In fact, with his last three albums – arguably his best – he’s astoundingly managed to actually raise those standards. The Beast in Its Tracks, released in 2013, was raw and beautifully stripped-back, revolving around his recent divorce. Largely just Ritter and an acoustic guitar, he wore his heart on his sleeve, and was as revealingly introspective as he’d been in a long time. Two years later, with Sermon on the Rocks, he practically did a 180, trading in his acoustic guitar for his backing band The Royal City Band, and channelled what he called “messianic oracular honky-tonk” through a lively persona. In 2017, he then released Gathering, a reflective, intimate, gospel-tinged work. All that was missing was the campfire and the star-studded night sky.

Now, after what’s become his seemingly customary two-year gap between albums, Ritter’s back. And how. He’s enlisted country star Jason Isbell to produce Fever Breaks – the two toured together in 2016 and fast became friends, recognising kindred song writing spirits in one another. Isbell plays on the album too, along with his band the 400 Unit. The outfit gives Ritter’s material a whole lot of muscle and bite in places, as in chugging country-rockers “Old Black Magic” and “Losing Battles”, and a rich, warm texture in others, as in “A New Man” and “I Still Love You (Now And Then)”. It’s Ritter with more flesh on his bones, and he carries it very well.

He hasn’t lost his folk-goth roots though. “The Torch Committee” and “Silverblade” are trademark Ritter; he paints an all-too-real picture of “monsters in our midst” in the former, and weavs an intricate tale of love and revenge in the latter. They’re both brilliantly cinematic and thick with mood. Meanwhile “All Some Kind of Dream” is the most politically charged song Ritter has ever written.
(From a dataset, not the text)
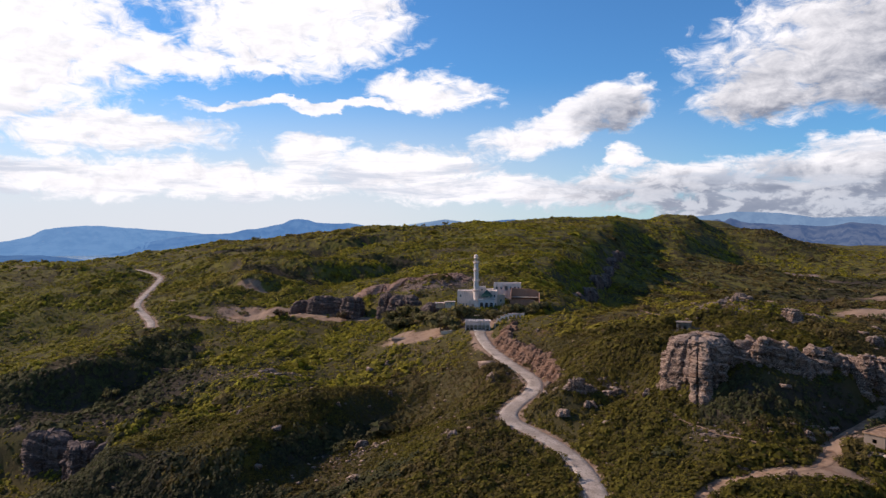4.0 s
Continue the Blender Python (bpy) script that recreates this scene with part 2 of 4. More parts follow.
def paint_material(name, base, dirt, rough=0.8, scale=0.5):
    mat, k, b, p, _ = material(name, rough, 0.25)
    streak = k.noise(k.vmath("MULTIPLY", p, (1.6, 1.6, 0.22)), scale, 6, 0.65)
    fine = k.noise(p, 3.0, 5, 0.6)
    c = k.mix(k.math("MULTIPLY", k.ramp(streak, 0.46, 0.72), 0.75), base, dirt)
    c = k.mix(k.math("MULTIPLY", k.ramp(fine, 0.55, 0.8), 0.35), c, dirt)
    k.put(b.inputs["Base Color"], c)
    bump(k, b, fine, 0.25, 0.03)
    return mat


def haze_material(name, low, high, glow):
    """Hills many kilometres off; the haze between is painted in as a blue glow."""
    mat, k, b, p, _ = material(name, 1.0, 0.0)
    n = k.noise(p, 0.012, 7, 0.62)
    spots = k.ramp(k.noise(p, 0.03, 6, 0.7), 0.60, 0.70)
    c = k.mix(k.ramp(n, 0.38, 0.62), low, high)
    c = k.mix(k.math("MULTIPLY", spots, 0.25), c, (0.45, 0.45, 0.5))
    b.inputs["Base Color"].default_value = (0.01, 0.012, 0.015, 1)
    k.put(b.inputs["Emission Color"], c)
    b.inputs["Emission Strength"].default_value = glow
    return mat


def track_material():
    mat, k, b, p, _ = material("sandy track", 1.0, 0.03)
    n1, n2 = k.noise(p, 0.5, 6, 0.65), k.noise(p, 4.0, 5, 0.6)
    c = k.mix(k.ramp(n1, 0.36, 0.64), (0.175, 0.112, 0.074), (0.295, 0.200, 0.134))
    c = k.mix(k.math("MULTIPLY", k.ramp(n2, 0.52, 0.72), 0.5), c, (0.17, 0.11, 0.065))
    k.put(b.inputs["Base Color"], c)
    bump(k, b, n2, 0.4, 0.06)
    return mat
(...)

On the surface it bops along in charming fashion, all strummed acoustic guitars, bright piano, and slide guitar flourishes, but deeper down, Ritter sings of seeing “children in the holding pens” and “families ripped apart”, of “justice with a tattered hand” and “compassion on the run”. He’s not usually so outspoken, but “these darker days” call for everyone with a voice to make themselves heard, especially when that voice is as distinctive as his is.

Enlisting the production savvy of Jason Isbell, and using the 400 Unit to beef up and round out his sound, Ritter hasn’t just surrounded himself with some of the best musicians in the game for his milestone tenth album, but he’s found a way to reinvent himself while not forgetting where he’s come from. After twenty years, this pillar of Americana folk is as relevant as ever, and sounding better than ever too.